手を出したほうがこちらの評価も上がりやすく感謝されやすいのも事実ですが、そんな時は相手のためではなく自分のためになってしまっていると思います。

相手のことを思えばこそ例え望まぬ評価をもらおうとも手を出しそうになるのをグッとこらえる「やさしさ」が必要ですね。

客観視と他人事

自分のことを客観視できることは、確かにいいことで、必要なことだ。でも、今の日本では、それが全くプラスに働いていないように思う。何事も「自分には関係ない」という冷めた目で、他人事のように見ているようにしか見えない。

今のように、世の中が潤っていない時代こそ、“〝幽体離脱しない人間”〟にならないといけないんじゃないだろうか。魂がどこかに行ってしまったような人間じゃダメだ。主観的におかしいと思ったことに対しては、「それはおかしい」と、声に出して言えなきゃいけないと思うのだ。「客観的に」「冷静に」なんて言葉で逃げていちゃいけない。

主観的に行動すれば自己中といわれ、客観的に行動すれば他人事かといわれてしまう世の中において、加藤鷹さんはあえて「自分」を出して主観的に行動するほうが大切だといいます。

私も賛成で、結局のところは「客観的」といっても「自分の主観が形成した客観」にしかすぎないわけですから、最初から人は主観的に行動するほうが正しいのではないでしょうか。

哲学は持たない、という哲学

冒頭にも書いたが、俺は哲学は持たない。哲学を持つことは、過信にしかならないし、慢心になると考えているからだ。
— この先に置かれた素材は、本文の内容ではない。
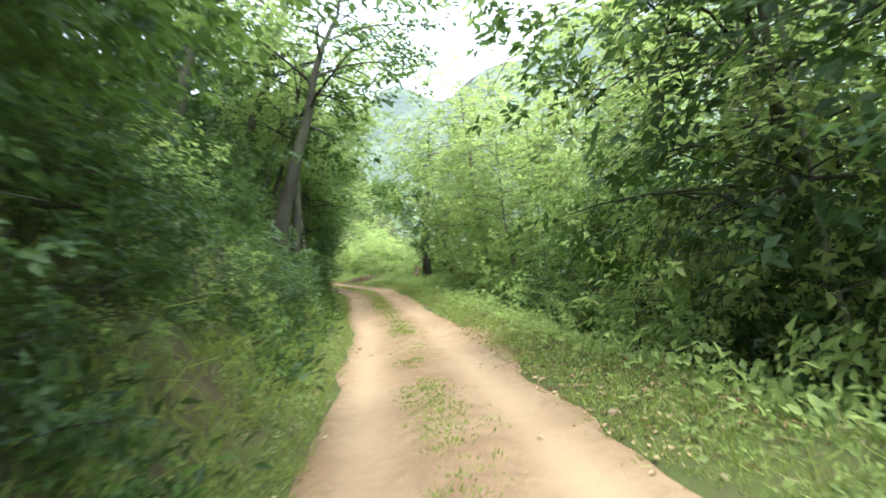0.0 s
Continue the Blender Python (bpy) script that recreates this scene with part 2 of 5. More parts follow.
def box_bm(sx, sy, sz, bevel=0.0, at=(0, 0, 0)):
    bm = bmesh.new()
    bmesh.ops.create_cube(bm, size=1.0, matrix=Matrix.Translation(at) @ Matrix.Diagonal((sx, sy, sz, 1)))
    if bevel:
        bmesh.ops.bevel(bm, geom=bm.edges[:], offset=bevel, segments=1, affect="EDGES")
    return bm


def tubes(lines, sides=6):
    """Tapered tubes along lines of (points, radii); returns vertices and quads."""
    vs, qs, base = [], [], 0
    ring = np.linspace(0, 2 * np.pi, sides, endpoint=False)
    for pts, rad in lines:
        pts = np.asarray(pts, float)
        tan = np.gradient(pts, axis=0)
        tan /= np.linalg.norm(tan, axis=1)[:, None] + 1e-9
        ref = np.eye(3)[np.abs(tan).max(0).argmin()][None]
        u = np.cross(tan, ref)
        u /= np.linalg.norm(u, axis=1)[:, None] + 1e-9
        w = np.cross(tan, u)
        r = np.asarray(rad, float)[:, None, None]
        v = pts[:, None] + r * (np.cos(ring)[None, :, None] * u[:, None] + np.sin(ring)[None, :, None] * w[:, None])
        vs.append(v.reshape(-1, 3))
        n = len(pts)
        i, j = np.meshgrid(np.arange(n - 1), np.arange(sides), indexing="ij")
        k = (j + 1) % sides
        qs.append(base + np.stack([i * sides + j, i * sides + k, (i + 1) * sides + k, (i + 1) * sides + j], -1).reshape(-1, 4))
        base += n * sides
    return np.concatenate(vs), np.concatenate(qs)


def unit(v):
    return v / (np.linalg.norm(v, axis=-1, keepdims=True) + 1e-9)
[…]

哲学を作ってしまうと、それに寄りかかって楽をするし、言い訳を言うし、時にそれにがんじがらめになって、柔軟な考え方を失ってしまうと思う。

本書を最初から最後まで読んでみて思ったのが加藤さんは「哲学は持たない、という哲学」をお持ちなのだと思います。

真の意味で哲学を持たぬというのは、解脱の境地に達した人間でもなければ、日常的に考えを巡らせてしまう私たちには難しいですし、哲学はひとつの指針になり推進力の原動力になるものですから一概に悪いものというわけでもないでしょう。

私には逆に「どんな哲学を持つか」ということが大事だ、という本のように思えたというのが本書の結論です。